Efficient approach : Using DP Tabulation method ( Iterative approach )
The approach to solve this problem is same but DP tabulation(bottom-up) method is better then Dp + memoization(top-down) because memoization method needs extra stack space of recursion calls.
Steps to solve this problem :
- Create a DP to store the solution of the subproblems.

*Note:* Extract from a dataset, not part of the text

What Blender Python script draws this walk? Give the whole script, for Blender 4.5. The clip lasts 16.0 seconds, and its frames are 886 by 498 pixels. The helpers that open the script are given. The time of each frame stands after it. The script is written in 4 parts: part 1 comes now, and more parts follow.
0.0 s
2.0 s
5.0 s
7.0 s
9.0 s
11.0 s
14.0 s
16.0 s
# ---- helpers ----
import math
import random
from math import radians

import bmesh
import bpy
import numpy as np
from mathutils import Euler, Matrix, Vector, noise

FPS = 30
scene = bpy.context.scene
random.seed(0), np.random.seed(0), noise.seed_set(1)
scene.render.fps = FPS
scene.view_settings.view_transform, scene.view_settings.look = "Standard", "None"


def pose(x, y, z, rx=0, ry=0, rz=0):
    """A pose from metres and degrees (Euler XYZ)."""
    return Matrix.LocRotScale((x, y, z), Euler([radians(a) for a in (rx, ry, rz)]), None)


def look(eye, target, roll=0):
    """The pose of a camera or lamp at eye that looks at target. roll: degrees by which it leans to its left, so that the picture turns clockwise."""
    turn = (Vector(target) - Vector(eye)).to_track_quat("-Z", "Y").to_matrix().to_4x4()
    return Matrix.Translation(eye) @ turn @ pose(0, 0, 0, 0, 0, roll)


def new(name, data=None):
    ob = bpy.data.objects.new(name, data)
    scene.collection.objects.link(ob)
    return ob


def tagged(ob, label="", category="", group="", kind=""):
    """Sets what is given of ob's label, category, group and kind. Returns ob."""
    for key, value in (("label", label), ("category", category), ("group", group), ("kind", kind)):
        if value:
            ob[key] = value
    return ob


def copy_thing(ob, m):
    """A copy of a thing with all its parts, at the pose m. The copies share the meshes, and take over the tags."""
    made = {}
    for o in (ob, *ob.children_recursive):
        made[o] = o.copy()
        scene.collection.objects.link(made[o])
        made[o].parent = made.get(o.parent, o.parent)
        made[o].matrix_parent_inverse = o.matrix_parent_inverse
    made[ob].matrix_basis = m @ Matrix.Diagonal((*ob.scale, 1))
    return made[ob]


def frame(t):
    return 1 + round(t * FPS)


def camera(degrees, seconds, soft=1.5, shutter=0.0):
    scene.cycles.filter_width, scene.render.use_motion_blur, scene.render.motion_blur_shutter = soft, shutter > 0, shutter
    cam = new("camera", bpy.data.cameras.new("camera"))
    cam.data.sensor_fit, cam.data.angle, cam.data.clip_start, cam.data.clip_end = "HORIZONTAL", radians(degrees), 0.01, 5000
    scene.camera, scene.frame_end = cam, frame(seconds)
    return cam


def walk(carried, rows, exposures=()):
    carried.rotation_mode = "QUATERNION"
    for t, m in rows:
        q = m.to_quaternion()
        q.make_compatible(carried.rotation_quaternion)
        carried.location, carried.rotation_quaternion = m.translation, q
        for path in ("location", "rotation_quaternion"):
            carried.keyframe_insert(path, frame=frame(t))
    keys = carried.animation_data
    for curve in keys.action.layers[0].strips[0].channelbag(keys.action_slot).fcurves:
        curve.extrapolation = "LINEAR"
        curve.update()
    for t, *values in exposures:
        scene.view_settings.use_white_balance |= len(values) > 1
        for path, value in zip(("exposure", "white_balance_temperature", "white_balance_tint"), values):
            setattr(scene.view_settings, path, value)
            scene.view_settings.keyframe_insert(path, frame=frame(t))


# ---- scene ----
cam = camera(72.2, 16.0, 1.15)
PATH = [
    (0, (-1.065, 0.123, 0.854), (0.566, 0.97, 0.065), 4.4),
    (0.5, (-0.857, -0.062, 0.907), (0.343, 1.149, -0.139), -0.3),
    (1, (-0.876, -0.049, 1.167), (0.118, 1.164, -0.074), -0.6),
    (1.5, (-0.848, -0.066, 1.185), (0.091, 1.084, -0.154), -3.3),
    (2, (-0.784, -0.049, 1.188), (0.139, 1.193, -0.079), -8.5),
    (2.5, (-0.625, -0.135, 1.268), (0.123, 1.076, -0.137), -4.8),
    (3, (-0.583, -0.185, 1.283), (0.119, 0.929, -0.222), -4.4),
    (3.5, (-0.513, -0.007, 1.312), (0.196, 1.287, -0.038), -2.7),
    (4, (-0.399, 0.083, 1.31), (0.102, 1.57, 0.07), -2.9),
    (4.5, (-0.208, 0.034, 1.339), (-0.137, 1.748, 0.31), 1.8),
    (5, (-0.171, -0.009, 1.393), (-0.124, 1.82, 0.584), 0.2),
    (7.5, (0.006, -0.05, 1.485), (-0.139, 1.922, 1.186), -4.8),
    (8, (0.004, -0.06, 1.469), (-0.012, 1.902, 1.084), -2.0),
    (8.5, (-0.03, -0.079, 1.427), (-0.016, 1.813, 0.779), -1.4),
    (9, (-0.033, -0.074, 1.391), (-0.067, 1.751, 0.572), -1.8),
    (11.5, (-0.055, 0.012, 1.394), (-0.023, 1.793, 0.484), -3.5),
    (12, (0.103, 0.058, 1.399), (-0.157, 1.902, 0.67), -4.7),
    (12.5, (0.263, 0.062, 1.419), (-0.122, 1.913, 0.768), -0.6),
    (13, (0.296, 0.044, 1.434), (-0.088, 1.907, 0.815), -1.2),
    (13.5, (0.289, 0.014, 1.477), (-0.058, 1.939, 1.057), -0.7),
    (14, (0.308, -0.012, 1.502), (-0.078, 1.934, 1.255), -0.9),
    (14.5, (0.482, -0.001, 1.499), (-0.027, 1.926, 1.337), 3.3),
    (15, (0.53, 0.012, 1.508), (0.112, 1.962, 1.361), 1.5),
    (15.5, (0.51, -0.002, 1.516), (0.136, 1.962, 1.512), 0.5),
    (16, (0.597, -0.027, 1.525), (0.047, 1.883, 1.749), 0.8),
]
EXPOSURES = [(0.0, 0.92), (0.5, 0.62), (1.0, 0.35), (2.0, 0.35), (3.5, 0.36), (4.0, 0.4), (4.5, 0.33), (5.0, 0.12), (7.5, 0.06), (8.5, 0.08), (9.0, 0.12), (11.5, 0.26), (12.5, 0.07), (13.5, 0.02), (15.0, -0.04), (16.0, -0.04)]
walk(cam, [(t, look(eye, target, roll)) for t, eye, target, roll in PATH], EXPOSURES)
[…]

- Initialize the DP with base cases
- Now Iterate over subproblems to get the value of current problem form previous computation of subproblems stored in DP
- Return the final solution stored in dp[0].
Implementation :
C++
#include <bits/stdc++.h>
#define arrSize 51
using namespace std;
int dp[arrSize];
int sumMax(int arr[], int n) {
dp[n-1] = dp[n] = dp[n+1] = 0;
for(int i=n-2; i>=0; i--) {
dp[i] = max(arr[i] + arr[i+1] + dp[i+3], dp[i+1]);
}
return dp[0];
}
int main()
{
int arr[] = {1,1,1,1};
int n = sizeof(arr) / sizeof(int);
cout << sumMax(arr, n);
return 0;
}
|
Java
import java.util.Arrays;
public class Main {
private static final int arrSize = 51;
private static int[] dp = new int[arrSize];
private static int sumMax(int[] arr, int n) {
dp[n - 1] = dp[n] = dp[n + 1] = 0;
for (int i = n - 2; i >= 0; i--) {
dp[i] = Math.max(arr[i] + arr[i + 1] + dp[i + 3], dp[i + 1]);
}
return dp[0];
}
public static void main(String[] args) {
int[] arr = {1, 1, 1, 1};
int n = arr.length;
System.out.println(sumMax(arr, n));
}
}
|
Python
import sys
sys.setrecursionlimit(10**7)
dp = [0] * 51
def sumMax(arr, n):
dp[n-1] = dp[n] = dp[n+1] = 0
for i in range(n-2, -1, -1):
dp[i] = max(arr[i] + arr[i+1] + dp[i+3], dp[i+1])
return dp[0]
if __name__ == '__main__':
arr = [1,1,1,1]
n = len(arr)
print(sumMax(arr, n))
|
C#
using System;
public class Program
{
const int arrSize = 51;
static int[] dp = new int[arrSize];
static int sumMax(int[] arr, int n)
{
dp[n - 1] = dp[n] = dp[n + 1] = 0;
for (int i = n - 2; i >= 0; i--) {
dp[i] = Math.Max(
arr[i] + arr[i + 1] + dp[i + 3], dp[i + 1]);
}
return dp[0];
}
public static void Main()
{
int[] arr = { 1, 1, 1, 1 };
int n = arr.Length;
Console.WriteLine(sumMax(arr, n));
}
}
|
Javascript
function sumMax(arr, n) {
const dp = Array(n + 2).fill(0);
for (let i = n - 2; i >= 0; i--) {
dp[i] = Math.max(arr[i] + arr[i + 1] + dp[i + 3], dp[i + 1]);
}
return dp[0];
}
const arr = [1, 1, 1, 1];
const n = arr.length;
console.log(sumMax(arr, n));
|
Output:
2
Time Complexity: O(N), where N is the given size of the array.
Auxiliary Space: O(51), no extra space is required, so it is a constant.